Indra mengategorikan cabang kekuasaan baru itu ke dalam tiga fungsi. Yakni, fungsi auxiliary, auditory, dan monetary. Fungsi monetary dalam sistem ketatanegaran saat ini di dijalankan oleh Bank Indonesia (BI), Otoritas Jasa Keuangan (OJK), dan LPS.
Jika anggaran ketiga lembaga itu disetujui oleh Dewan Perwakilan Rakyat (DPR) wajar. Karena fungsi legislatif adalah cabang kekuasaan yang memegang hak budged. Jika harus disetujui oleh Menteri Keuangan (Menkeu), berarti mengubah kedudukan LPS. Dari suatu lembaga negara menjadi sekedar instansi pemerintahan yang sub ordinasi Kementerian Keuangan.
“Hubungannya jadi bersifat administrasi. Oleh sebab itu saya nilai putusan MK tersebut sangat tepat, mengembalikan kedudukan LPS sebagai lembaga negara independen,” tutur Ketua Program Studi Doktor Ilmu Hukum, Fakultas Hukum Universitas Padjadjaran itu.

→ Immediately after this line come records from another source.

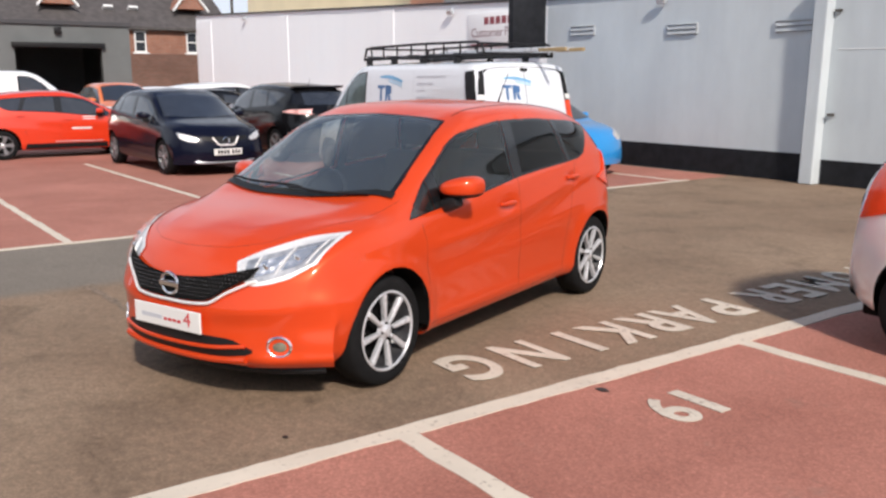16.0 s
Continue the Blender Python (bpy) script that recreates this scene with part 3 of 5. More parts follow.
def sculpt(spec, bm):
    """Flared arches, drawn-in doors, handle bowls, bonnet creases and the bumper's ridge, fog lamp bays and tucked chin."""
    ax, hub, R = spec["axle"], spec["wheel"] + 0.01, spec["arch"]
    clamp = lambda t: max(0.0, min(1.0, t))
    for v in bm.verts:
        x, y, z = v.co
        s, a = (1 if y >= 0 else -1), abs(y)
        if a > 0.5 and z < 1.0:
            out = sum(spec.get("flare", 0.021) * bell(math.hypot(x - c, z - hub) - R - 0.005, 0.07) for c in (ax, -ax))
            out -= 0.009 * clamp((0.95 - abs(x)) / 0.4) * bell(z - 0.47, 0.13)
            for hx, hz in spec["handles"]:
                out -= 0.020 * bell(x - hx, 0.075) * bell(z - hz + 0.004, 0.034)
            out += 0.016 * bell(x - 1.28, 0.28) * bell(z - 0.80, 0.06)
            y += s * out
        if x > 1.05 and z > 0.75:
            edge = 0.63 - 0.36 * (x - 1.15) / 0.75
            z += clamp((x - 1.1) / 0.2) * clamp((1.98 - x) / 0.25) * (0.010 * bell(a - edge, 0.035) - 0.008 * bell(a - edge - 0.10, 0.05))
        if x > 1.5 and z < 0.72:
            d = Vector((x - 1.15, y)).normalized()
            q, side = clamp(a / 0.8), clamp(a * 2.4)
            out = 0.017 * side * bell(z - 0.515 - 0.055 * q * q, 0.04) - 0.012 * side * bell(z - 0.43, 0.055)
            out -= 0.075 * clamp((0.29 - z) / 0.11) ** 1.4
            out -= 0.022 * bell(a - 0.61, 0.085) * bell(z - 0.345, 0.06)
            out += 0.016 * clamp((a - 0.3) * 4) * bell(z - 0.265, 0.03)
            k = clamp((x - 1.56) / 0.32)
            out *= k * k * (3 - 2 * k)
            x, y = x + d.x * out, y + d.y * out
        v.co = (x, y, z)


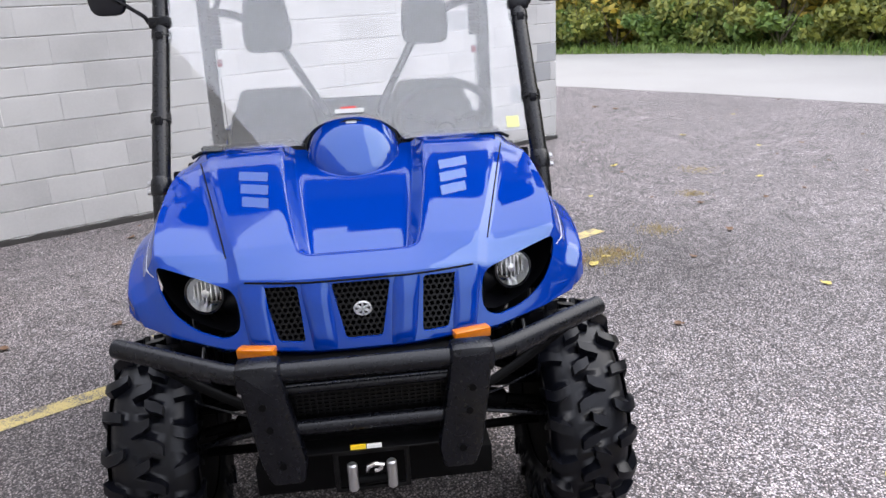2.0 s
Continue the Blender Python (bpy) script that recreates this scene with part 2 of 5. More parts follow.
def worn_paint():
    """Road paint rubbed through to the stones in specks and patches."""
    m = surface("worn_yellow_line_paint", (0.37, 0.295, 0.125), 0.8, var=0.3, scale=9, fine=0.4, fine_scale=160, bump=0.7, bump_scale=170)
    n, l = m.node_tree.nodes, m.node_tree.links
    b = n["Principled BSDF"]
    co, speck, patch, add, cover, mix = (n.new(k) for k in ("ShaderNodeTexCoord", "ShaderNodeTexNoise", "ShaderNodeTexNoise", "ShaderNodeMath", "ShaderNodeMapRange", "ShaderNodeMixRGB"))
    for t, size in ((speck, 130.0), (patch, 11.0)):
        t.inputs["Scale"].default_value, t.inputs["Detail"].default_value = size, 4
        l.new(co.outputs["Object"], t.inputs["Vector"])
    l.new(speck.outputs["Fac"], add.inputs[0])
    l.new(patch.outputs["Fac"], add.inputs[1])
    cover.inputs["From Min"].default_value, cover.inputs["From Max"].default_value = 1.0, 1.15
    l.new(add.outputs[0], cover.inputs["Value"])
    l.new(cover.outputs[0], mix.inputs["Fac"])
    l.new(b.inputs["Base Color"].links[0].from_socket, mix.inputs["Color1"])
    mix.inputs["Color2"].default_value = (0.17, 0.155, 0.135, 1)
    l.new(mix.outputs[0], b.inputs["Base Color"])
    return m


PAINT = worn_paint()

ASPHALT = asphalt()


def foliage(name, low, high):
    """Leaves whose tone varies from leaf to leaf, partly let through by light."""
    m = bpy.data.materials.new(name)
    m.use_nodes = True
    n, l = m.node_tree.nodes, m.node_tree.links
    b = n["Principled BSDF"]
    geo = n.new("ShaderNodeNewGeometry")
    co, patch = n.new("ShaderNodeTexCoord"), n.new("ShaderNodeTexNoise")
    patch.inputs["Scale"].default_value = 0.7
    l.new(co.outputs["Object"], patch.inputs["Vector"])
    k = n.new("ShaderNodeMath")
    k.operation = "MULTIPLY_ADD"
    l.new(geo.outputs["Random Per Island"], k.inputs[0])
    k.inputs[1].default_value = 0.6
    l.new(patch.outputs["Fac"], k.inputs[2])
    r = n.new("ShaderNodeMapRange")
    r.inputs["From Min"].default_value, r.inputs["From Max"].default_value = 0.4, 1.15
    l.new(k.outputs[0], r.inputs["Value"])
    mix = n.new("ShaderNodeMixRGB")
    l.new(r.outputs[0], mix.inputs["Fac"])
    mix.inputs["Color1"].default_value, mix.inputs["Color2"].default_value = (*low, 1), (*high, 1)
    l.new(mix.outputs[0], b.inputs["Base Color"])
    b.inputs["Roughness"].default_value = 0.6
    b.inputs["Subsurface Weight"].default_value = 0.0
    return m


LEAVES_GREEN = foliage("green_tree_leaves", (0.035, 0.075, 0.012), (0.26, 0.26, 0.04))
LEAVES_YELLOW = foliage("yellowing_tree_leaves", (0.09, 0.11, 0.015), (0.50, 0.36, 0.04))
WEEDS = foliage("low_weeds", (0.05, 0.11, 0.02), (0.20, 0.28, 0.05))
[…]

Menurut dia, pembatalan norma itu tidak bisa ditunda karena, menyangkut keadilan konstitusional. “Masa sekarang masih dianggap konstitusional, tapi dua tahun lagi inkonstitusional. Jadi, peme-rintah dan DPR harus segera merevisi UU tersebut,” ucapnya.
Dalam amar putusan Nomor 85/PUU-XXII/2024, salah satu poinnya menegaskan independensi LPS dengan memberikan pemaknaan baru terhadap sejumlah frasa yang termuat dalam UU P2SK. Frasa yang dimaksud antara lain, ‘untuk mendapat persetujuan’ yang terdapat pada Pasal 86 ayat 4. Kemudian frasa ‘Menteri Keuangan memberikan persetujuan’ pada ayat 6 UU PPSK inkonstitusional bersyarat, sepanjang tidak dimaknai persetujuan DPR.
Ketentuan serupa juga berlaku untuk frasa ‘yang telah mendapatkan persetujuan Menteri Keuangan’ yang terdapat dalam ayat 7 Pasal 7 angka 57. Pasal-pasal tersebut mengatur tentang penyusunan rencana kerja dan anggaran tahunan (RKAT) operasional LPS. Ketua MK Suhartoyo menyatakan, putusan tersebut dikabulkan sebagian dan berlaku setelah pembentuk UU melakukan perubahan. Paling lama dua tahun sejak putusan diucapkan. ”Atau apabila belum dibuat maka frasa ’sepanjang disetujui DPR’ dianggap berlaku,” terangnya.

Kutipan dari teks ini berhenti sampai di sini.